_Short exercise_. Word for word, print each line of the listing below; pictures stay out.

━━ Recorded data ━━

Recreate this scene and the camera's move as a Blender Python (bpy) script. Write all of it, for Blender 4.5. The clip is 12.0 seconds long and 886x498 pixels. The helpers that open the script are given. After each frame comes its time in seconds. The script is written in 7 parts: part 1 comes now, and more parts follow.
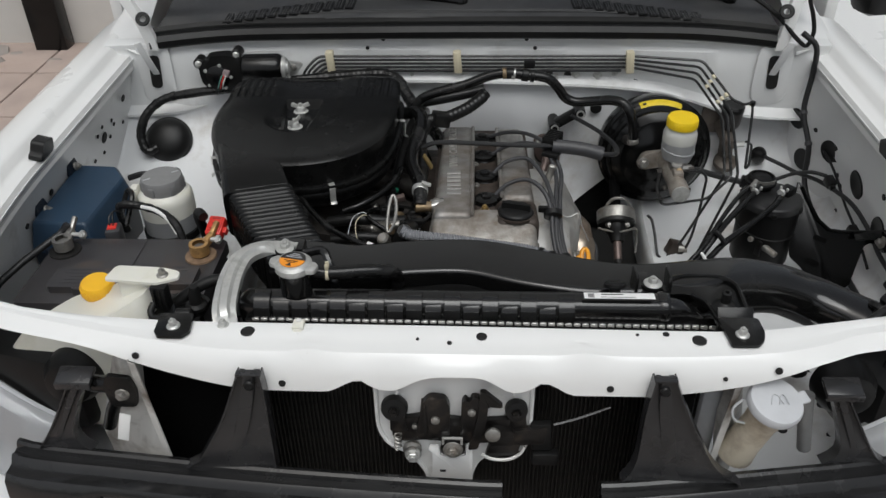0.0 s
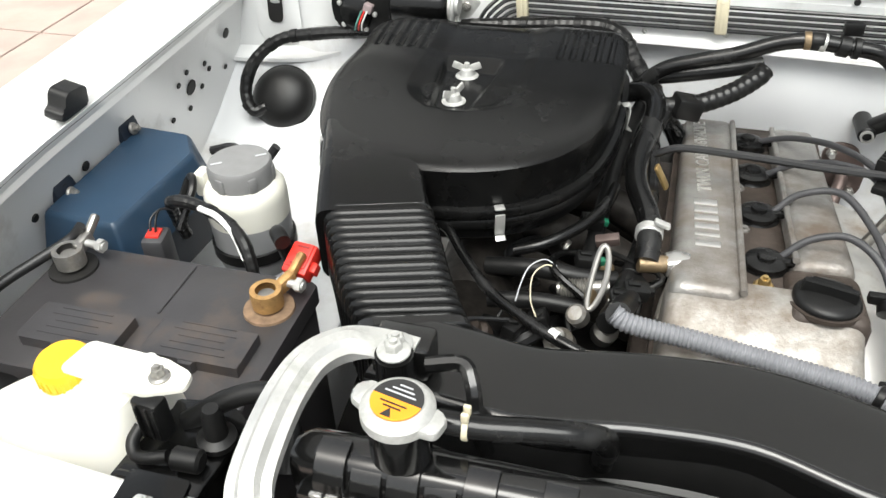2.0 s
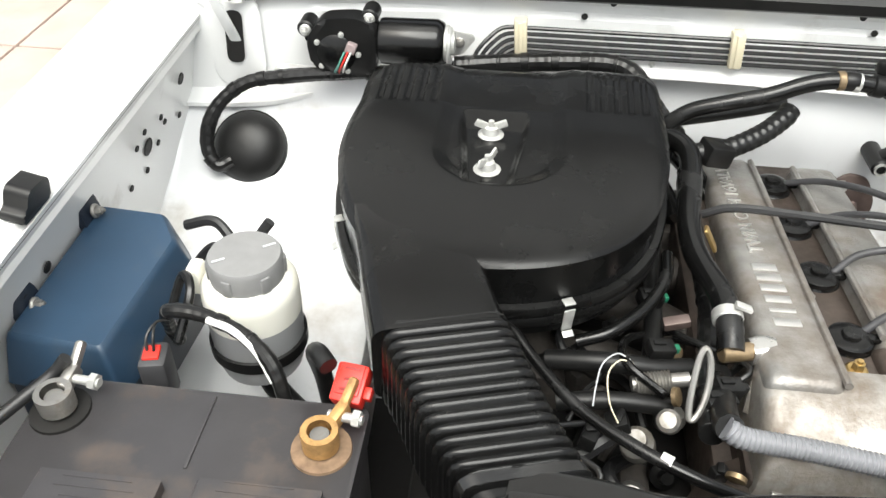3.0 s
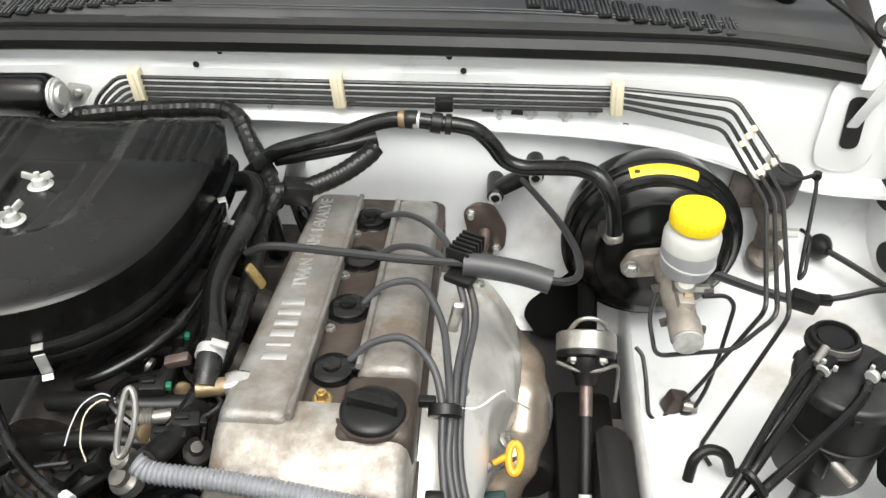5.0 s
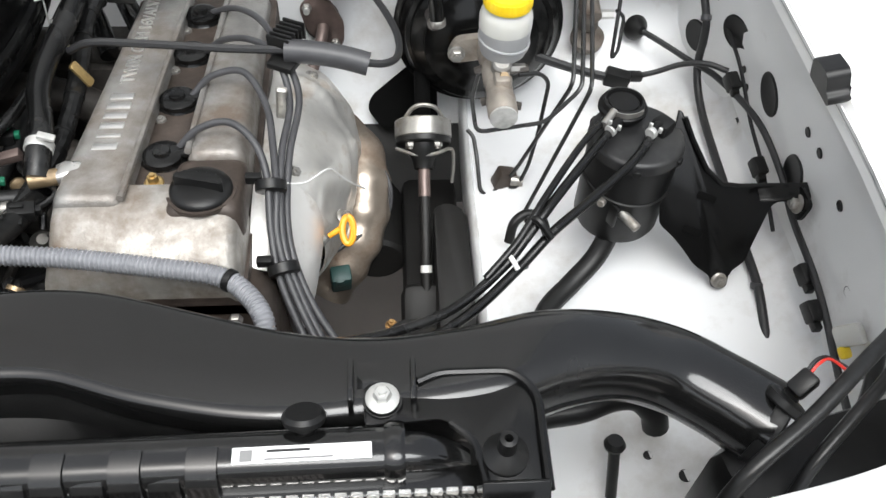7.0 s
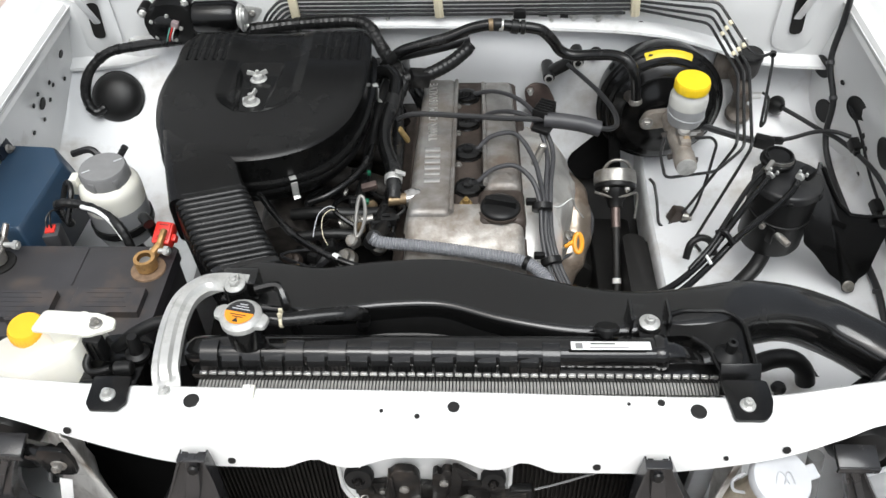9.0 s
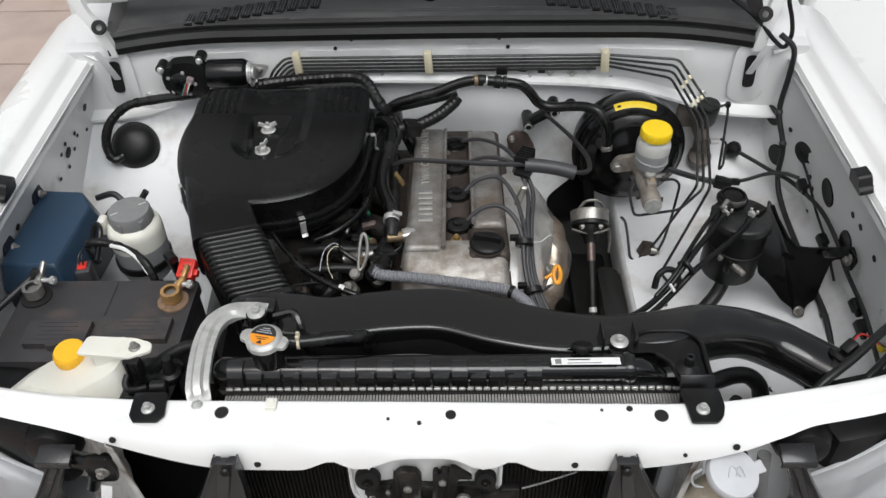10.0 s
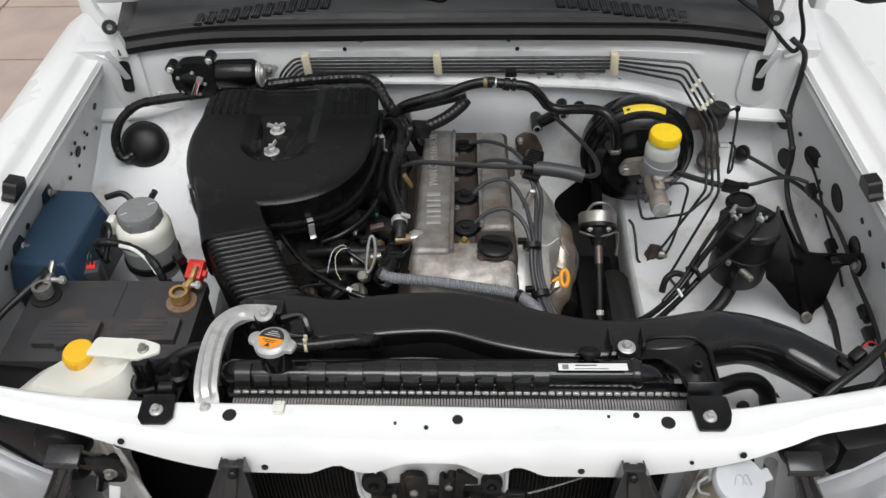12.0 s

━━━

_Result below_.
Recreate this scene and the camera's move as a Blender Python (bpy) script. Write all of it, for Blender 4.5. The clip is 12.0 seconds long and 886x498 pixels. The helpers that open the script are given. After each frame comes its time in seconds. The script is written in 7 parts: part 1 comes now, and more parts follow.
0.0 s
2.0 s
3.0 s
5.0 s
7.0 s
9.0 s
10.0 s
12.0 s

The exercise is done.